Perpetual: Continuously updates inventory records with each transaction (common in retail with POS systems). Periodic: Only updates inventory at specific intervals (typically at period end).

4. How does inflation affect inventory valuation?

During inflation, FIFO results in higher ending inventory and lower COGS, while LIFO does the opposite. The weighted average method provides a middle ground between these extremes.

5. What is inventory shrinkage and how do I account for it?

Inventory shrinkage refers to the loss of inventory due to theft, damage, or administrative errors. It’s accounted for by adjusting the inventory account and recognizing the loss in the income statement.

6. Can I use different valuation methods for different types of inventory?

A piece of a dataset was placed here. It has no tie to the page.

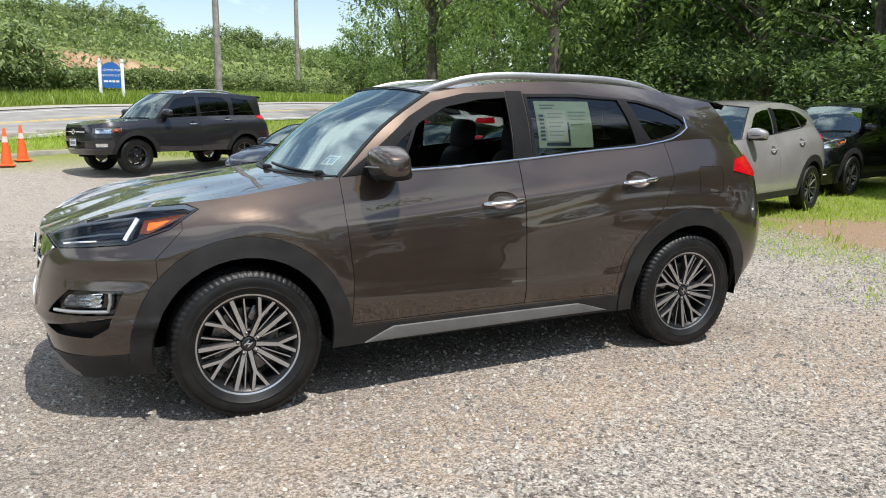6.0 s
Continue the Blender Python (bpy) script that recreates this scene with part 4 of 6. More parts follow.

Yes, but you must apply each method consistently to similar inventory items. Different methods can be used for different inventory categories if justified by the nature of the items.

7. How does consignment inventory affect closing inventory calculations?

Consignment inventory (goods you’re holding but don’t own) should not be included in your closing inventory. Only include inventory for which you have taken ownership.

Conclusion

Accurate closing inventory calculation is fundamental to financial reporting and business management. The method you choose can significantly impact your financial statements, tax liability, and business decisions. By understanding the different valuation methods and implementing best practices for inventory management, you can ensure your inventory records are accurate and compliant with accounting standards.

Remember that while this guide provides comprehensive information, complex inventory situations may require professional accounting advice. Always consult with a qualified accountant or financial advisor when making significant inventory accounting decisions.